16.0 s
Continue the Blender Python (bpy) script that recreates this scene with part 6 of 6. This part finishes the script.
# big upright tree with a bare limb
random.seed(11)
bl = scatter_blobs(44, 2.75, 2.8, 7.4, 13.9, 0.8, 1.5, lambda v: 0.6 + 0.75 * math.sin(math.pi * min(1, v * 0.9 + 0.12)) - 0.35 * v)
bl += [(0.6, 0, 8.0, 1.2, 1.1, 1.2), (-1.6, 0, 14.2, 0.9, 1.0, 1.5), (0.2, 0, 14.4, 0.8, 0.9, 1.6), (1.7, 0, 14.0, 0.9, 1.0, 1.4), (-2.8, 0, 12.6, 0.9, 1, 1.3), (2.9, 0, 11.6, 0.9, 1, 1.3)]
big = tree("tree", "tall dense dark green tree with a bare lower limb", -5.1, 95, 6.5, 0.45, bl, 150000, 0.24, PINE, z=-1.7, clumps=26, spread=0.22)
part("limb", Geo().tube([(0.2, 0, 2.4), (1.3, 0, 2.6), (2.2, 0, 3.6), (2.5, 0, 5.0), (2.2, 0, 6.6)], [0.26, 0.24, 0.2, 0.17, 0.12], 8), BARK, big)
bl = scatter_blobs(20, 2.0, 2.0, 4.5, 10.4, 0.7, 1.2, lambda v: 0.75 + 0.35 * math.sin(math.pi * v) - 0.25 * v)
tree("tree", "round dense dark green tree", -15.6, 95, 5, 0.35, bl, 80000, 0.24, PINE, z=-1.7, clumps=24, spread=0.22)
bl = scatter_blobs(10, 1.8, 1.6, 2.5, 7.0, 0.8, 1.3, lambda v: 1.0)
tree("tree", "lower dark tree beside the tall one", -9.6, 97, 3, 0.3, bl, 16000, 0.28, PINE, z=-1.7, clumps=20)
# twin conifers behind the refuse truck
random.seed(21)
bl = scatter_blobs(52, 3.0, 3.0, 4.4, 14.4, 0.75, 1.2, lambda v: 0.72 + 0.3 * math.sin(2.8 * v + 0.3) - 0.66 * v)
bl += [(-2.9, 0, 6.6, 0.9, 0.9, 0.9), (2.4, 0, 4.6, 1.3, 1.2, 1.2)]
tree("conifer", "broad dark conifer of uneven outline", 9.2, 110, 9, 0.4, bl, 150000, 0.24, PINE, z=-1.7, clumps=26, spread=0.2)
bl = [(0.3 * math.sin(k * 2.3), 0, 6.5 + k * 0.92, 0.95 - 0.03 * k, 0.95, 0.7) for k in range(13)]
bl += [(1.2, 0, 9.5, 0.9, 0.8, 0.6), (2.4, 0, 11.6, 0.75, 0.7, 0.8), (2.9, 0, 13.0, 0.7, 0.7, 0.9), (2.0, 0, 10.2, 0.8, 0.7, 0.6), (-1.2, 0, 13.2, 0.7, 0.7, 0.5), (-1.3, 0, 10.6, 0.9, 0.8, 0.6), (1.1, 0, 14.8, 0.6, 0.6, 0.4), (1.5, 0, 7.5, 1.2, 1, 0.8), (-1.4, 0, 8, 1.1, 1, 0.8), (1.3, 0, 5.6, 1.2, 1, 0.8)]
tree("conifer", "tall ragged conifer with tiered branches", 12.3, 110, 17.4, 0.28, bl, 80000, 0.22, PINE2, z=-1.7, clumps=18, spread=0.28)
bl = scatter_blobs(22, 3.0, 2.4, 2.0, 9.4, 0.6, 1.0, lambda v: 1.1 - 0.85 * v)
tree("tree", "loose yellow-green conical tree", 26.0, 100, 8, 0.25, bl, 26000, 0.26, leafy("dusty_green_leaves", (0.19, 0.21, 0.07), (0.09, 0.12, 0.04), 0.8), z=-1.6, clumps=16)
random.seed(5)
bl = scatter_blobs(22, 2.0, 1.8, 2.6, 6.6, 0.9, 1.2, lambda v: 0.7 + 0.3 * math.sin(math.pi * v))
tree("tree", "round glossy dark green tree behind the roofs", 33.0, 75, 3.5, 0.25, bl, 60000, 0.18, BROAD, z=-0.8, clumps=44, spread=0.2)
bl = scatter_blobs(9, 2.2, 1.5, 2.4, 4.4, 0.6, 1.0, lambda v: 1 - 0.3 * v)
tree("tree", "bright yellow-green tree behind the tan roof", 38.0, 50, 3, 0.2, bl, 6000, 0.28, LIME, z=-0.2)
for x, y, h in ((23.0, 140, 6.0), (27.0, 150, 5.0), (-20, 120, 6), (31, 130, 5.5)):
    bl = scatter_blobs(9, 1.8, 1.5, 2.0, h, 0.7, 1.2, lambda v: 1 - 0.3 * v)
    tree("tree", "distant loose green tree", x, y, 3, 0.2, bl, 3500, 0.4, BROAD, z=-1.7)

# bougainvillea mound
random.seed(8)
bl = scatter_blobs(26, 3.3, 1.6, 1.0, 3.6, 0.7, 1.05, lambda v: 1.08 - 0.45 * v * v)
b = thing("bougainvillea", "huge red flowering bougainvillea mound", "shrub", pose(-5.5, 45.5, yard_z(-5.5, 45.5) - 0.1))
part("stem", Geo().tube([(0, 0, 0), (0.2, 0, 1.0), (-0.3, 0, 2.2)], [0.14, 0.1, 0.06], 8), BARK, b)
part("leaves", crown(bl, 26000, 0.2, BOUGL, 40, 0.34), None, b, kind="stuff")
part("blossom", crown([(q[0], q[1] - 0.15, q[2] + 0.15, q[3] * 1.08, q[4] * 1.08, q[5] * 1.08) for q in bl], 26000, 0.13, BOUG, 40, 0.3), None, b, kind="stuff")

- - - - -

GOAL
Your task is to repeat the data exactly, with nothing left out.

ANSWER TO THIS PROBLEM
16.0 s
Continue the Blender Python (bpy) script that recreates this scene with part 6 of 6. This part finishes the script.
# big upright tree with a bare limb
random.seed(11)
bl = scatter_blobs(44, 2.75, 2.8, 7.4, 13.9, 0.8, 1.5, lambda v: 0.6 + 0.75 * math.sin(math.pi * min(1, v * 0.9 + 0.12)) - 0.35 * v)
bl += [(0.6, 0, 8.0, 1.2, 1.1, 1.2), (-1.6, 0, 14.2, 0.9, 1.0, 1.5), (0.2, 0, 14.4, 0.8, 0.9, 1.6), (1.7, 0, 14.0, 0.9, 1.0, 1.4), (-2.8, 0, 12.6, 0.9, 1, 1.3), (2.9, 0, 11.6, 0.9, 1, 1.3)]
big = tree("tree", "tall dense dark green tree with a bare lower limb", -5.1, 95, 6.5, 0.45, bl, 150000, 0.24, PINE, z=-1.7, clumps=26, spread=0.22)
part("limb", Geo().tube([(0.2, 0, 2.4), (1.3, 0, 2.6), (2.2, 0, 3.6), (2.5, 0, 5.0), (2.2, 0, 6.6)], [0.26, 0.24, 0.2, 0.17, 0.12], 8), BARK, big)
bl = scatter_blobs(20, 2.0, 2.0, 4.5, 10.4, 0.7, 1.2, lambda v: 0.75 + 0.35 * math.sin(math.pi * v) - 0.25 * v)
tree("tree", "round dense dark green tree", -15.6, 95, 5, 0.35, bl, 80000, 0.24, PINE, z=-1.7, clumps=24, spread=0.22)
bl = scatter_blobs(10, 1.8, 1.6, 2.5, 7.0, 0.8, 1.3, lambda v: 1.0)
tree("tree", "lower dark tree beside the tall one", -9.6, 97, 3, 0.3, bl, 16000, 0.28, PINE, z=-1.7, clumps=20)
# twin conifers behind the refuse truck
random.seed(21)
bl = scatter_blobs(52, 3.0, 3.0, 4.4, 14.4, 0.75, 1.2, lambda v: 0.72 + 0.3 * math.sin(2.8 * v + 0.3) - 0.66 * v)
bl += [(-2.9, 0, 6.6, 0.9, 0.9, 0.9), (2.4, 0, 4.6, 1.3, 1.2, 1.2)]
tree("conifer", "broad dark conifer of uneven outline", 9.2, 110, 9, 0.4, bl, 150000, 0.24, PINE, z=-1.7, clumps=26, spread=0.2)
bl = [(0.3 * math.sin(k * 2.3), 0, 6.5 + k * 0.92, 0.95 - 0.03 * k, 0.95, 0.7) for k in range(13)]
bl += [(1.2, 0, 9.5, 0.9, 0.8, 0.6), (2.4, 0, 11.6, 0.75, 0.7, 0.8), (2.9, 0, 13.0, 0.7, 0.7, 0.9), (2.0, 0, 10.2, 0.8, 0.7, 0.6), (-1.2, 0, 13.2, 0.7, 0.7, 0.5), (-1.3, 0, 10.6, 0.9, 0.8, 0.6), (1.1, 0, 14.8, 0.6, 0.6, 0.4), (1.5, 0, 7.5, 1.2, 1, 0.8), (-1.4, 0, 8, 1.1, 1, 0.8), (1.3, 0, 5.6, 1.2, 1, 0.8)]
tree("conifer", "tall ragged conifer with tiered branches", 12.3, 110, 17.4, 0.28, bl, 80000, 0.22, PINE2, z=-1.7, clumps=18, spread=0.28)
bl = scatter_blobs(22, 3.0, 2.4, 2.0, 9.4, 0.6, 1.0, lambda v: 1.1 - 0.85 * v)
tree("tree", "loose yellow-green conical tree", 26.0, 100, 8, 0.25, bl, 26000, 0.26, leafy("dusty_green_leaves", (0.19, 0.21, 0.07), (0.09, 0.12, 0.04), 0.8), z=-1.6, clumps=16)
random.seed(5)
bl = scatter_blobs(22, 2.0, 1.8, 2.6, 6.6, 0.9, 1.2, lambda v: 0.7 + 0.3 * math.sin(math.pi * v))
tree("tree", "round glossy dark green tree behind the roofs", 33.0, 75, 3.5, 0.25, bl, 60000, 0.18, BROAD, z=-0.8, clumps=44, spread=0.2)
bl = scatter_blobs(9, 2.2, 1.5, 2.4, 4.4, 0.6, 1.0, lambda v: 1 - 0.3 * v)
tree("tree", "bright yellow-green tree behind the tan roof", 38.0, 50, 3, 0.2, bl, 6000, 0.28, LIME, z=-0.2)
for x, y, h in ((23.0, 140, 6.0), (27.0, 150, 5.0), (-20, 120, 6), (31, 130, 5.5)):
    bl = scatter_blobs(9, 1.8, 1.5, 2.0, h, 0.7, 1.2, lambda v: 1 - 0.3 * v)
    tree("tree", "distant loose green tree", x, y, 3, 0.2, bl, 3500, 0.4, BROAD, z=-1.7)

# bougainvillea mound
random.seed(8)
bl = scatter_blobs(26, 3.3, 1.6, 1.0, 3.6, 0.7, 1.05, lambda v: 1.08 - 0.45 * v * v)
b = thing("bougainvillea", "huge red flowering bougainvillea mound", "shrub", pose(-5.5, 45.5, yard_z(-5.5, 45.5) - 0.1))
part("stem", Geo().tube([(0, 0, 0), (0.2, 0, 1.0), (-0.3, 0, 2.2)], [0.14, 0.1, 0.06], 8), BARK, b)
part("leaves", crown(bl, 26000, 0.2, BOUGL, 40, 0.34), None, b, kind="stuff")
part("blossom", crown([(q[0], q[1] - 0.15, q[2] + 0.15, q[3] * 1.08, q[4] * 1.08, q[5] * 1.08) for q in bl], 26000, 0.13, BOUG, 40, 0.3), None, b, kind="stuff")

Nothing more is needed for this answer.